Goal of the exercise:
Reproduce exactly the lines below from the one containing "Continue the Blender" through the one containing "pale tree stems", including both, and nothing else.

Record set:
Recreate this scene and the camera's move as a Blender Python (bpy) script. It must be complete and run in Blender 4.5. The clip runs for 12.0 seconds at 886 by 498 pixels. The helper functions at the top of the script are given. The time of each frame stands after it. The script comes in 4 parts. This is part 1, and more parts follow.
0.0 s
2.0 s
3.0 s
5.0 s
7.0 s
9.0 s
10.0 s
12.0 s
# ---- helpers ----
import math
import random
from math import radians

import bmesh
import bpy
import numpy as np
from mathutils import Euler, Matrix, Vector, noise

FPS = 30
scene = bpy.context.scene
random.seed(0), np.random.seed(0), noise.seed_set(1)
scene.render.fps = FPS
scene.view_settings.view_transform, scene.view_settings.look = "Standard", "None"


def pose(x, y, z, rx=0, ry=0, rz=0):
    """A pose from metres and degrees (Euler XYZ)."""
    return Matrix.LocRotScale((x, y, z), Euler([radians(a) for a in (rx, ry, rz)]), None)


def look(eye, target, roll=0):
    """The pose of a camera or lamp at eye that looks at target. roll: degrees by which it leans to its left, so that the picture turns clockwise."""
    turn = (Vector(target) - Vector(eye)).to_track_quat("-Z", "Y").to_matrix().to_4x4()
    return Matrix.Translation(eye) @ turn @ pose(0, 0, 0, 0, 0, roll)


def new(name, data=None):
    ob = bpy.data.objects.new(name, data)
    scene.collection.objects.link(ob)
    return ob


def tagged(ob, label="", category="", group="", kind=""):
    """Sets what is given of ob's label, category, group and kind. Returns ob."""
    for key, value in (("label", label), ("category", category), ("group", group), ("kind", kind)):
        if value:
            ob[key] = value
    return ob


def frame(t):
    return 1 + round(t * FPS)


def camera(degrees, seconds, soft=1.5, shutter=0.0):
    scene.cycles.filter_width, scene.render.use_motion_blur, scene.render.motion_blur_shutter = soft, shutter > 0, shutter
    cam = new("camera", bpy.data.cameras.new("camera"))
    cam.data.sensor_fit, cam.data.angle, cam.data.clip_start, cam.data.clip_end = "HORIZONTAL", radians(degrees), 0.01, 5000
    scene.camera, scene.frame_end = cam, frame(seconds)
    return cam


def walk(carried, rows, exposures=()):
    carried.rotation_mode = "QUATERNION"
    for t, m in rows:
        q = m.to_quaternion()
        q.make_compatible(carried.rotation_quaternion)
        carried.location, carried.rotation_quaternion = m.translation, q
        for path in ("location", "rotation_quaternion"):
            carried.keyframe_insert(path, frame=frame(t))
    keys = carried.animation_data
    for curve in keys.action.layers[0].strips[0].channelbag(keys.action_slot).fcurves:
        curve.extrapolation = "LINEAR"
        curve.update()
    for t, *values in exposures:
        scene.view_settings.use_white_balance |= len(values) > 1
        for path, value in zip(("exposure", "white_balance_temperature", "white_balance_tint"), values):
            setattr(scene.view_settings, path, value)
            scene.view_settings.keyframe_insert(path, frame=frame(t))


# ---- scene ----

---

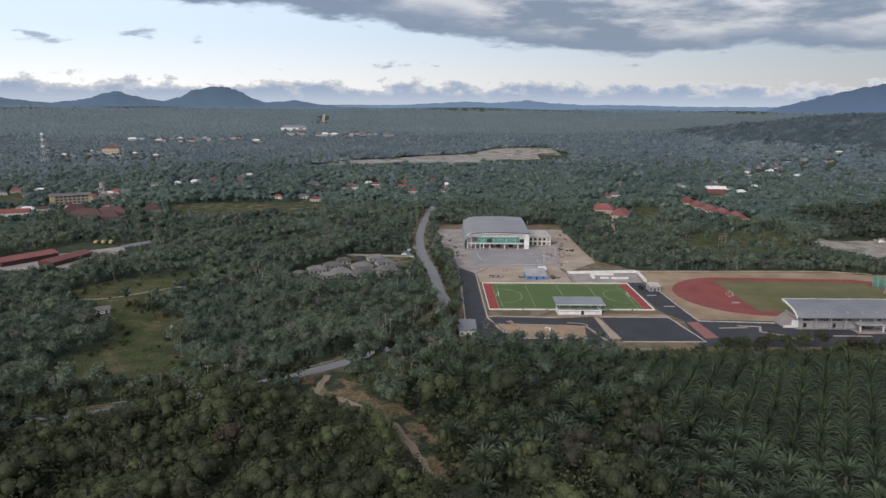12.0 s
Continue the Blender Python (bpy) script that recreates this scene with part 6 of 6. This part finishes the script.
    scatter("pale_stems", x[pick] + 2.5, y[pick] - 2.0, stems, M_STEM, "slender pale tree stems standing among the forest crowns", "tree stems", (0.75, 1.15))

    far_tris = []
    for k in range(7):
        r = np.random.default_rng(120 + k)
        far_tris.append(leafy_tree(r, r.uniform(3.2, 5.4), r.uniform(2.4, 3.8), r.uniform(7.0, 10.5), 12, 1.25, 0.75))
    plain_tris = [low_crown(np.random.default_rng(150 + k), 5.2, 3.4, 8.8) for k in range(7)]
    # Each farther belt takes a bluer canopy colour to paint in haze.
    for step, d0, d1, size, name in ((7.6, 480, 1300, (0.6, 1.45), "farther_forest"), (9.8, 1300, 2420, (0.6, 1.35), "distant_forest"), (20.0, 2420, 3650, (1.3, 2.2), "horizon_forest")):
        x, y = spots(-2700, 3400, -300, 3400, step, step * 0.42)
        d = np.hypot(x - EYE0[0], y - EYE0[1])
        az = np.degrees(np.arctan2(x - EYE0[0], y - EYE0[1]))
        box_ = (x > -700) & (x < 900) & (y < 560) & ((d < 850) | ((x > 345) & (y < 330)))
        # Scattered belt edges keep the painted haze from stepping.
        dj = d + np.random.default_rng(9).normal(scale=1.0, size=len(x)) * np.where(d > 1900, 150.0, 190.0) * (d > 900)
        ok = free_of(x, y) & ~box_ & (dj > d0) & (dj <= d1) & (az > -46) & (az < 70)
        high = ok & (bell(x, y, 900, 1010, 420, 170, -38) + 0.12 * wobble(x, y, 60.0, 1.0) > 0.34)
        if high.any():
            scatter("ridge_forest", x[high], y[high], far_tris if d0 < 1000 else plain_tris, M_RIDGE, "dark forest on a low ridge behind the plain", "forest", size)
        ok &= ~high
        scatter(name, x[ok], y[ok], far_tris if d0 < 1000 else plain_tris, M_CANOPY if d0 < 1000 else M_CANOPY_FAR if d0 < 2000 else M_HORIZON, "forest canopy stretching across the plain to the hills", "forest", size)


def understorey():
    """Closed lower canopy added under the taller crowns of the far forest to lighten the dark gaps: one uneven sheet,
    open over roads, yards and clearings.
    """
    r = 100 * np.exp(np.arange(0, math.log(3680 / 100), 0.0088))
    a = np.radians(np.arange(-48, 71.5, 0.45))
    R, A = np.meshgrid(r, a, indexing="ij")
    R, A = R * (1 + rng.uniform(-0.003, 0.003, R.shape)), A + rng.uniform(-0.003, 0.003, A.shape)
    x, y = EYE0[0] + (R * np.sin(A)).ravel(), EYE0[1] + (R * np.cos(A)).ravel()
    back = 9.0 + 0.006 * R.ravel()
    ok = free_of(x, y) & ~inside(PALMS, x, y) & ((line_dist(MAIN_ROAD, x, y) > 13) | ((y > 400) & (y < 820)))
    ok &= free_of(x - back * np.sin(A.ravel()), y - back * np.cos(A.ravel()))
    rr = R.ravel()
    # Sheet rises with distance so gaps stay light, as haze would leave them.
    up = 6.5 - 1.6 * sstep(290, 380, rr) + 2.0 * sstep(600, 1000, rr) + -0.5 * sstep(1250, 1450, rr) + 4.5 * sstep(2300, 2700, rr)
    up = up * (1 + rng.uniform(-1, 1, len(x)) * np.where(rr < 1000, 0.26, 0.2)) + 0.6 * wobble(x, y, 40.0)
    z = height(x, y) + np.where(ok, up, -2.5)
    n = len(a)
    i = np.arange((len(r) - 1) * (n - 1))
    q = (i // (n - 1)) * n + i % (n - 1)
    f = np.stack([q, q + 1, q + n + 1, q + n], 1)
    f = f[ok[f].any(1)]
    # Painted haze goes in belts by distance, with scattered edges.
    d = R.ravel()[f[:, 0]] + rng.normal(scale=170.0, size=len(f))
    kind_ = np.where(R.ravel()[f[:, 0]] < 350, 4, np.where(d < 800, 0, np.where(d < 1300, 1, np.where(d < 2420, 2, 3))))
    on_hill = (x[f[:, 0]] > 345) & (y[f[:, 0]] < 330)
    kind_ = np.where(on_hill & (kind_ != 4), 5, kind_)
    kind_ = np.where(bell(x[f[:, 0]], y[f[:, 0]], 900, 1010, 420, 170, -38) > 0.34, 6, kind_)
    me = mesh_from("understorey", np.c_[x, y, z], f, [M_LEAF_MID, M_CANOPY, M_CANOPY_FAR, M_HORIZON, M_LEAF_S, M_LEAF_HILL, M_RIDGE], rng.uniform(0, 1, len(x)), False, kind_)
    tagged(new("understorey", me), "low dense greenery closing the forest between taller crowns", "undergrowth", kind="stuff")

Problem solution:
Continue the Blender Python (bpy) script that recreates this scene with part 6 of 6. This part finishes the script.
    scatter("pale_stems", x[pick] + 2.5, y[pick] - 2.0, stems, M_STEM, "slender pale tree stems standing among the forest crowns", "tree stems", (0.75, 1.15))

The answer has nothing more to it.